As a new member of the Happy City team, I’ll be spending my sunny summer months in Bristol. My placement with Happy City is part of a PhD which explores the value of play as a tool for urban social change. Whilst here I’m capturing some of the different expressions of ‘playfulness’ across the city. The main question I’ll be asking is:
How does play contribute to our understanding of – or to the creation of – wellbeing?
This week I paid a visit to the striking Arnolfini Gallery on Bristol’s Harbourside, where I attended an event hosted by Bristol Ageing Better as part of their ‘City For All Ages Week’. Bristol Ageing Better are dedicated to supporting projects that bring younger and older people together, to ‘collectively learn for life’. The event showcased two initiatives: Wyldwood Arts and Volunteering Matters.
Wyldwood Arts brings people of all ages together through dance, theatre, film and visual arts projects. Their recent project – Chat Back brings together care home residents and a group of young theatre makers from the Old Vic’s Made In Bristol scheme. Participants build stories from conversations about pasts and futures.
By building trust and familiarity, and learning from one another across generations these stories grow organically and have a real impact.
Some of these touching performances can be seen here.
Volunteering Matters recruits older people to volunteer in schools. Participants spend each session sharing memories of local history. Using creative workshops, craft, games and sensory materials the workshops provide a collaborative and exchange-based learning environment.
The stories I heard were inspiring, they challenged what ‘real learning’ should be about, showed how genuine trust and friendship can be built in a short time between people who are 9 or 90. It really brought home how much we can share skills and experience across generations. There were hugely positive reflections from participants, using performance and theatre let everyone involved really be themselves. It’s clear that these projects have immense value and genuinely affect people’s lives.
One of the questions we discussed after the presentations, however, was how that value can be captured. Project facilitators across a range of community sectors spend a lot of energy, time and resources on measuring impact. This is needed for fundraising and to tell the rest of us what amazing work they are doing.
But how can you capture the rich emotional responses, stories and the long-lasting impact on people’s lives that can’t necessarily be measured in a way that easily fits into a database?
There is no doubt about the need to find innovative ways to collect evidence that can demonstrate the valuable and nuanced impact of great work that is happening. At Happy City, our ongoing work is focused on developing measurement tools for understanding people’s wellbeing. These succeed in capturing many of the positive impacts that Wellbeing initiatives bring that other, more financially focused systems, often miss. Our Happy City Pulse, for instance, measures a broad range of wellbeing elements, including peoples connection, their sense of belonging, their optimism, sense of worth, resilience and peace of mind… However, I do think that there are some immeasurable ‘happiness’ impacts that are just that: immeasurable.
Of course we need to be able to see how projects doing good stuff succeed and help them get the vital funding they need.

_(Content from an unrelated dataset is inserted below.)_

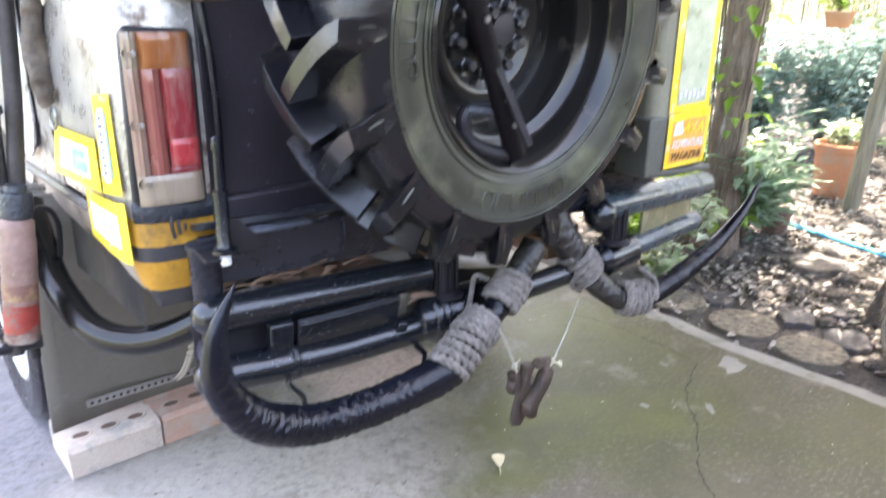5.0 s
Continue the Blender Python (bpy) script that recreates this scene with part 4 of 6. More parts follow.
part("step_plate", g, shade("pale_worn_plate", (0.36, 0.40, 0.44), 0.5, scale=9, fine=80, bump=0.4, dark=(0.10, 0.10, 0.11), light=(0.52, 0.56, 0.60), amount=1.0, stain=(0.06, 0.05, 0.05), stain_at=(0.56, 0.66), stain_scale=12), truck, "pale worn step plate", bevel=0.004)
part("underbody", Geo().box((-0.66, 2.35, 0.50), (0.30, 2.3, 0.40), (0, 0, 7.2)), M_dark, truck, bevel=0.02)

M_plate = shade("smeared_aluminium", (0.60, 0.60, 0.61), 0.36, metal=0.4, scale=16, fine=90, bump=0.3, dark=(0.2, 0.2, 0.21), amount=0.9, stain=(0.08, 0.08, 0.085), stain_at=(0.6, 0.66), stain_scale=18)
# round-ended polished plate and bunch of charms on the flank
g = Geo()
poly = [(0.10 * math.cos(a), 0.13 * math.sin(a)) for a in [math.pi * k / 16 + math.pi for k in range(17)]] + [(0.10, 0.30), (-0.10, 0.30)]
g.prism(poly, 0.006, Matrix(((-0.13, 0, -1, -0.712), (1, 0, -0.13, 0.64), (0, 1, 0, 1.02), (0, 0, 0, 1))))
part("polished_plate", g, M_plate, truck, "round-ended polished metal plate", bevel=0.002)
charm = Geo()
cp = smooth_path([(-0.682, 0.405, 1.02), (-0.688, 0.40, 1.07), (-0.690, 0.41, 1.13), (-0.684, 0.40, 1.20), (-0.680, 0.405, 1.27)], 10)
charm.tube(cp, [0.006 + 0.020 * math.sin(math.pi * min(1, 0.1 + i / 44)) for i in range(41)], 12, flat=0.7)
charm.v = [tuple(Vector(p) + Vector((1, 1, 1)) * 0.012 * noise.noise(Vector(p) * 48)) for p in charm.v]
M_root = shade("grey_brown_root", (0.12, 0.09, 0.07), 0.7, scale=24, fine=90, bump=0.6, dark=(0.035, 0.026, 0.02), light=(0.26, 0.21, 0.17), amount=1.0)
part("root_charm", charm, M_root, truck, "knotted grey-brown root ornament", smooth=70)
for dy, dz in ((0, 0), (0.02, -0.005)):
    g = Geo()
    m = pose(-0.680, 0.40 + dy, 1.0 + dz, 0, 90, 20)
    g.tube([m @ Vector((0.022 * math.cos(a), 0.012 * math.sin(a), 0)) for a in [2 * math.pi * j / 14 for j in range(15)]], 0.0025, 6, cap=False)
    part("ring", g, M_steel, truck)
g = Geo()
g.prism([(0.034 * math.cos(a) * (1 if math.sin(a) > 0 else 1 - 0.35 * math.sin(a) ** 2) - 0.822 + 0.004 * math.sin(a), (0.055 if math.sin(a) > 0 else 0.165) * math.sin(a) + 0.965) for a in [2 * math.pi * k / 28 for k in range(28)]], 0.014,
        Matrix(((1, 0, 0, 0), (0, 0, 1, 0.9), (0, 1, 0, 0), (0, 0, 0, 1))))
g.box((-0.765, 0.91, 0.96), (0.07, 0.012, 0.02))
part("dark_paddle", g, M_blackmatt, truck, "dark oval paddle bracketed to the body side", bevel=0.003)

# load bed: head rack with hooks and straps, dark seats, green hood
rack = part("head_rack", Geo().tube([(-0.66, 1.0, 1.555), (0.70, 1.0, 1.555)], 0.018, 12), M_blackmatt, truck, "black rack of tubes behind the cab")
for pts, r in (([(-0.66, 1.0, 1.50), (0.30, 1.0, 1.50)], 0.008), ([(-0.66, 1.02, 1.40), (0.70, 1.02, 1.40)], 0.012), ([(-0.24, 1.0, 1.28), (-0.24, 1.0, 1.56)], 0.016),
               ([(-0.14, 1.0, 1.28), (-0.20, 1.0, 1.64)], 0.022), ([(-0.05, 1.1, 1.28), (-0.15, 1.1, 1.64)], 0.010), ([(-0.42, 1.0, 1.40), (-0.42, 1.0, 1.55)], 0.007),
               ([(-0.45, 1.0, 1.40), (-0.45, 1.0, 1.55)], 0.007), ([(-0.30, 1.0, 1.40), (-0.31, 1.0, 1.56)], 0.009), ([(0.62, 1.0, 1.28), (0.62, 1.0, 1.56)], 0.018)):
    part("rack_tube", Geo().tube(pts, r, 10), M_blackmatt, rack)
for k in range(16):
    a = R.choice((-0.41, -0.29, -0.22, -0.19, -0.16, -0.11)) + R.uniform(-0.02, 0.02)
    g = Geo()
    z = R.uniform(1.41, 1.54)
    g.tube(smooth_path([(a, 0.98, z), (a + R.uniform(-0.03, 0.03), 0.96, z + 0.03), (a + R.uniform(-0.05, 0.05), 0.97, z + 0.01)], 4), R.uniform(0.004, 0.013), 8)
    part("rack_clamp", g, M_blackmatt, rack)
part("rack_beam", Geo().box((-0.30, 1.03, 1.575), (0.34, 0.03, 0.035), (0, 1, 0)), M_wood, rack, "weathered grey board", bevel=0.003)
for x0, w in ((-0.395, 0.022), (-0.205, 0.030), (-0.12, 0.018), (0.02, 0.02)):
    part("rack_upright", Geo().box((x0, 1.015, 1.43), (w, 0.02, 0.28), (0, R.uniform(-3, 3), 0)), M_blackmatt, rack, bevel=0.002)
part("bulkhead", Geo().box((-0.28, 1.045, 1.325), (0.92, 0.025, 0.13)), M_hazed, rack, "dark board across the load bed", bevel=0.003)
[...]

The way to do this is to communicate their value by providing hard evidence of impact. But we can’t, and maybe we shouldn’t try to, turn everything into data. Could it also be worth looking at more experimental, more playful, methods for recognising value? One reason I’m glad to be working with Happy City is I share the belief that we need to challenge the notion of value at its heart. Happy City’s development of measurement tools such as WellWorth lets organisations show the wider social value of wellbeing benefits. It is through such innovation that we can move toward a society where social, environmental and cultural impact are valued just as much – if not more! – than financial capital.